Si la France est deuxième en matière de prix de vente, elle est loin de l’être en volume. « Seulement, elle vend des pièces très onéreuses, qui font vite grimper la facture », explique l’expert. Exemple type avec le rafale, dont le prix tourne autour des 150 millions d’euros l’unité (le prix individuel varie selon le nombre total d’avions la commande et le pays acheteur, d’où l’absence d’un prix fixe). Ainsi, sur les 18 milliards d’euros d’armements français vendus en 2024, « près de 10 milliards concernent des plateformes phares comme les Rafale et les sous-marins », a précisé le ministre des armées. A eux seuls, quatre sous-marins vendus au Pays-Bas pesaient 5,6 milliards d’euros, soit quasiment un tiers.
Différence entre armée de l’Etat et ventes privées
Il est également important de distinguer la vente d’armes françaises des capacités militaires de l’armée nationale. Dans le cas de l’armée, il s’agit d’achat public de l’Etat, et dans le cas des ventes, d’entreprises privées. La production des rafales par exemple, par l’entreprise Dassault, « ne veut rien dire sur les capacités aériennes du pays. Si la France n’achète pas de rafales, en produire beaucoup ne signifie rien pour notre armée », poursuit Stéphane Audrand. Ainsi, Sébastien Lecornu estimait en janvier que l’aviation nationale manquait d’une « trentaine de rafales », la marine « d’au moins trois frégates », et l’armée de terre « de capacité de frappe en profondeur », comme le canon Caesar. Soit absolument tous nos best-sellers de ventes.
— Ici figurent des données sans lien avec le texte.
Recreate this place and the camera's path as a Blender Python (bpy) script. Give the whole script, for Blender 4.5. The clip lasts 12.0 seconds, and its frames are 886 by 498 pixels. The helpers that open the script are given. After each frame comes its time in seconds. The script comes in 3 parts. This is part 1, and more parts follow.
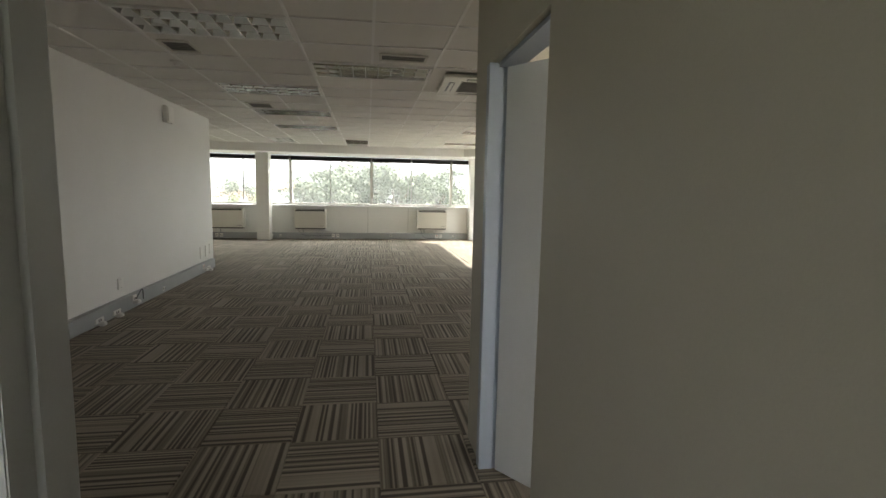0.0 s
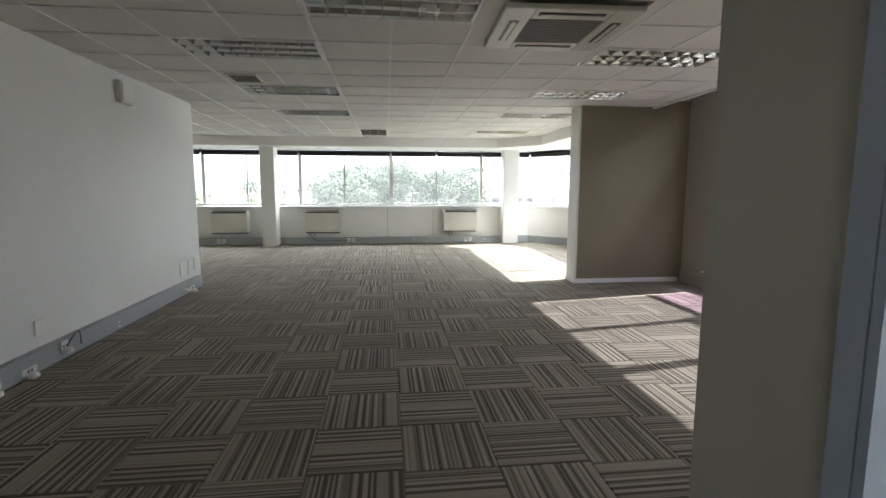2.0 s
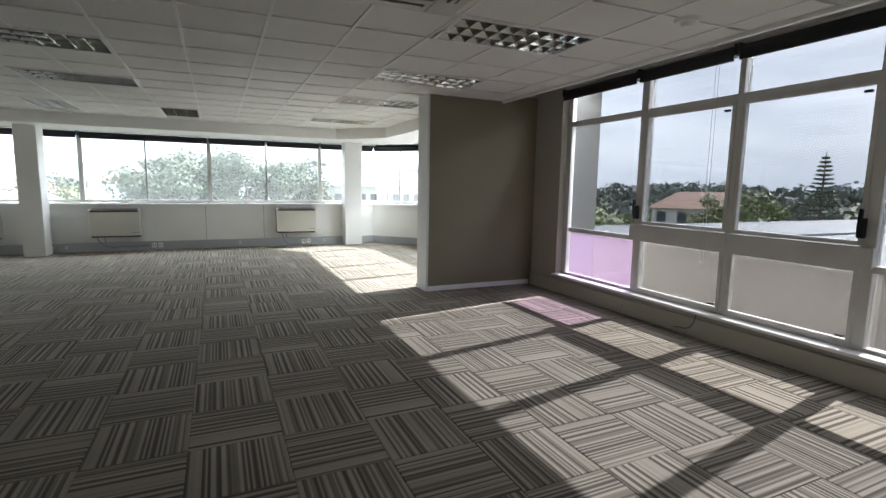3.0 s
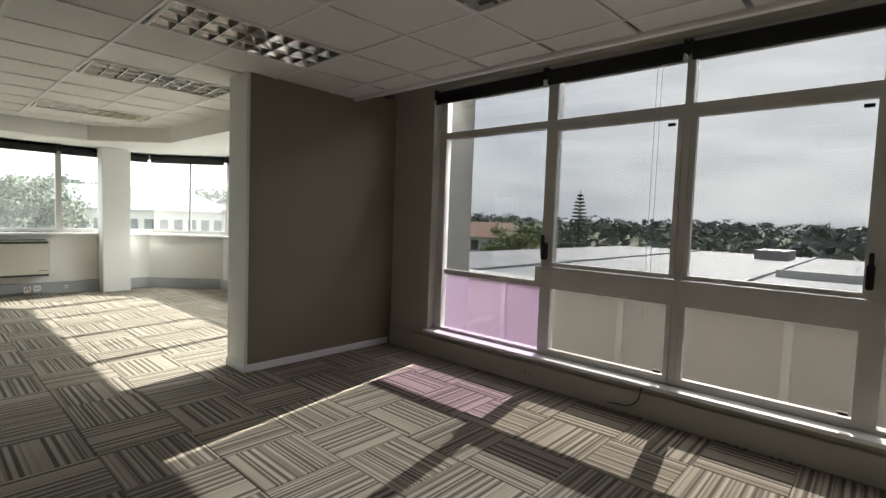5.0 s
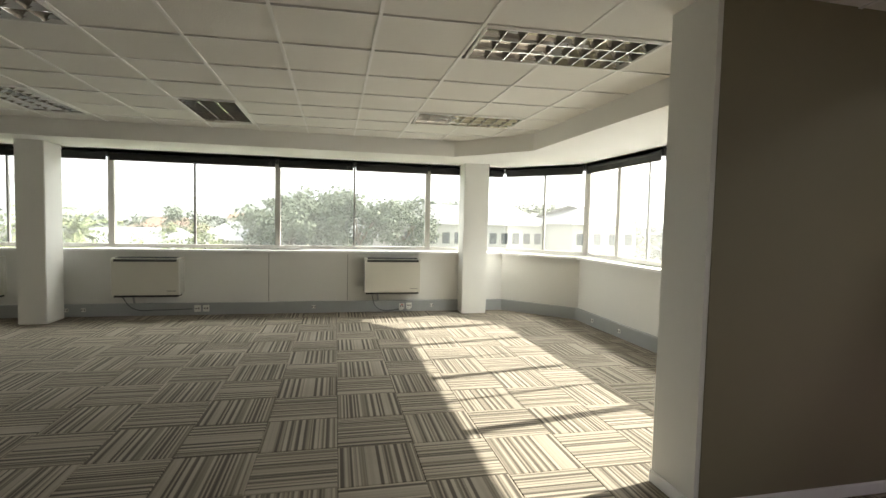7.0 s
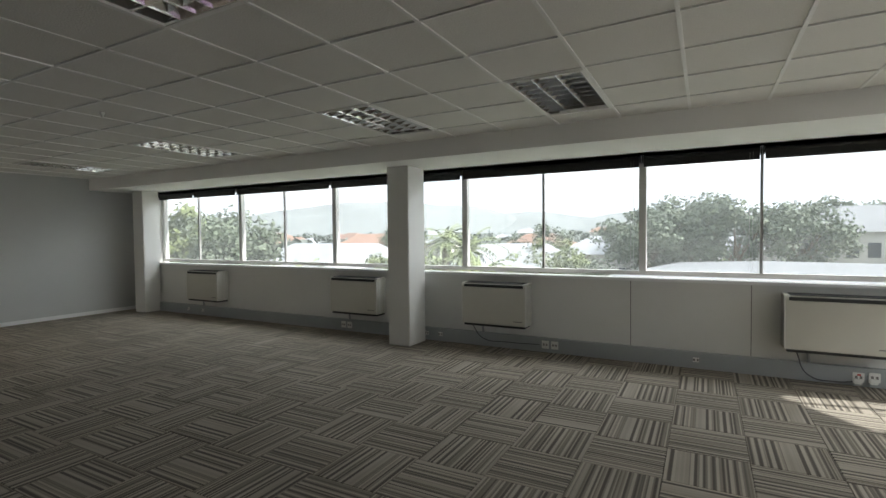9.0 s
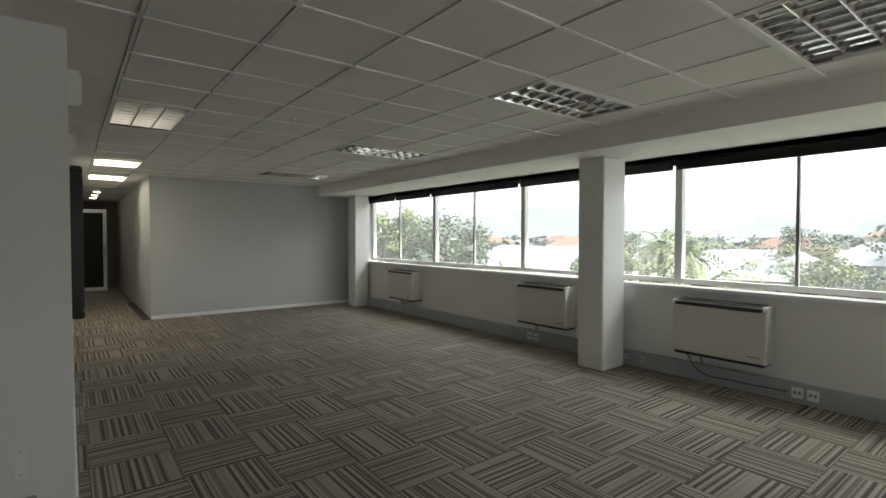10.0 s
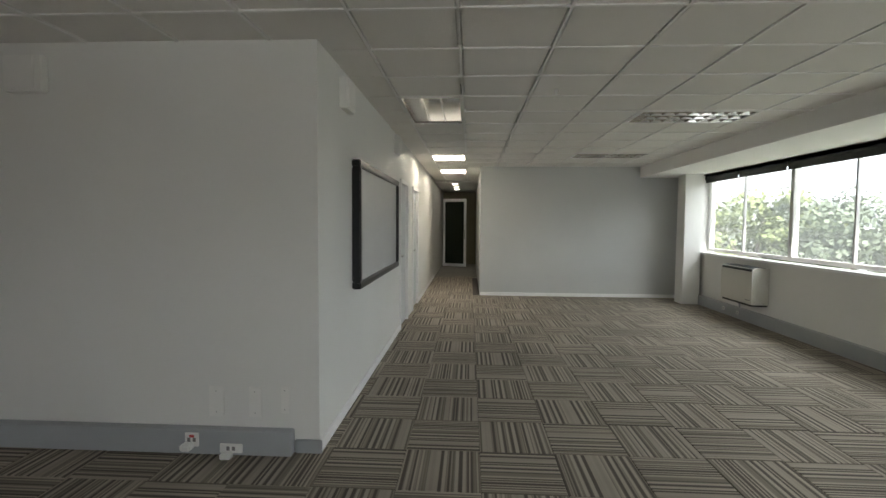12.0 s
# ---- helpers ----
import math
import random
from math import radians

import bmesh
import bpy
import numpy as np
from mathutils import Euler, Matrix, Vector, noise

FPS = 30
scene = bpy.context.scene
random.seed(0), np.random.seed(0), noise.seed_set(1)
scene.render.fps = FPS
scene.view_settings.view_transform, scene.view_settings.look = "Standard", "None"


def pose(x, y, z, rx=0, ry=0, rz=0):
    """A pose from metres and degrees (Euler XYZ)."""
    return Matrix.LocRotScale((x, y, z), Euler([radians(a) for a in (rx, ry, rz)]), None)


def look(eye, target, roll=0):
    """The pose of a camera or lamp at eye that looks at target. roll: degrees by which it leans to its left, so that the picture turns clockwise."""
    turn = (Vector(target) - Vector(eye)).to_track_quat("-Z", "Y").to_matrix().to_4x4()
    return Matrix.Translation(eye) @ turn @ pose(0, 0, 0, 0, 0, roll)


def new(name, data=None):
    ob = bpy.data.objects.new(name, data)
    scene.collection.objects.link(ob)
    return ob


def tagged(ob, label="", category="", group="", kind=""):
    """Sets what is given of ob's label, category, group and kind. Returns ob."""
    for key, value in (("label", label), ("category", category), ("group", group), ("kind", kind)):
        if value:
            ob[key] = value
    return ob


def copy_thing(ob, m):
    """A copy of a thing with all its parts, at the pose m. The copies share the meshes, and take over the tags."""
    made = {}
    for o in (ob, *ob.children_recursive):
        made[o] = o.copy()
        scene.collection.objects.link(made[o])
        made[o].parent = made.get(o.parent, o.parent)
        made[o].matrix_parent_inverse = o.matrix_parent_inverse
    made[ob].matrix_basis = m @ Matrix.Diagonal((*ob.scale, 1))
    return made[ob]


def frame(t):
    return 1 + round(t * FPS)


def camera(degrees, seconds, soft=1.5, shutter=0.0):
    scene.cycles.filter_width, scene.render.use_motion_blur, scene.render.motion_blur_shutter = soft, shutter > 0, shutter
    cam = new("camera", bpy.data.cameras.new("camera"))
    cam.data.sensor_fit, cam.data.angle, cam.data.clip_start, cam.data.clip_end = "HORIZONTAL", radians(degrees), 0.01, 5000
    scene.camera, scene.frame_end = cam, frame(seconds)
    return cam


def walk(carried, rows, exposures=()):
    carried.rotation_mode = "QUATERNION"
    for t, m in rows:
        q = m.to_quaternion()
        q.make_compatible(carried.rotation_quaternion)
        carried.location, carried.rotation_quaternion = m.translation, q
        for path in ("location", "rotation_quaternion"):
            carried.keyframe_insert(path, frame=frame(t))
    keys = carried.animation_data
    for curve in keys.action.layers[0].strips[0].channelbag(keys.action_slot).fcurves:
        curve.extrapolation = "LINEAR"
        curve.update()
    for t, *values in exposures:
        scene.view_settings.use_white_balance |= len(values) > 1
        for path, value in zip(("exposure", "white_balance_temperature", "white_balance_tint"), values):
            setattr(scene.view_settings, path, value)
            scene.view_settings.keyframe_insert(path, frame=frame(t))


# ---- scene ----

Autre explication de nos sous-munitions : notre arsenal atomique. « Il est clair que la France a fait le pari de la dissuasion plus que de l’armement conventionnel », estime Alexandre Sheldon-Duplaix, professeur à l’Ecole des systèmes de combat et armes navales de Toulon. Or, cela s’avère très coûteux. Comptez 6,4 milliards pour entretenir et rénover notre arsenal nucléaire, soit 13 % du budget de l’armement. Autant de dépenses en moins pour les munitions ou les armes conventionnelles. « On le voit bien par exemple sur nos navires de guerre. Ces derniers sont moins armés que les bâtiments italiens en comparaison », poursuit le professeur. Si on sort la calculette, 6,4 milliards, cela permet de payer les 30 rafales manquants, au moins une frégate en plus, et « il m’en reste encore un peu, je mets quand même ? ».
La France consacre 2,1 % de son PIB à son armée, soit 50 milliards d’euros, hors rémunération des retraites de ses anciens militaires. Un chiffre que Sébastien Lecornu aimerait porter à 90 milliards « pour atteindre un point de forme convenable ». Stéphane Audrand note tout de même : « Evidemment, si la France s’engageait dans un conflit majeur, elle pourrait demander aux entreprises françaises d’être prioritaire sur ses achats, et de faire attendre les autres clients », comme le fait la Russie. « Mais ce scénario est encore loin d’être envisagé ». Alors en attendant, le pays continue de cultiver ce paradoxe militaire.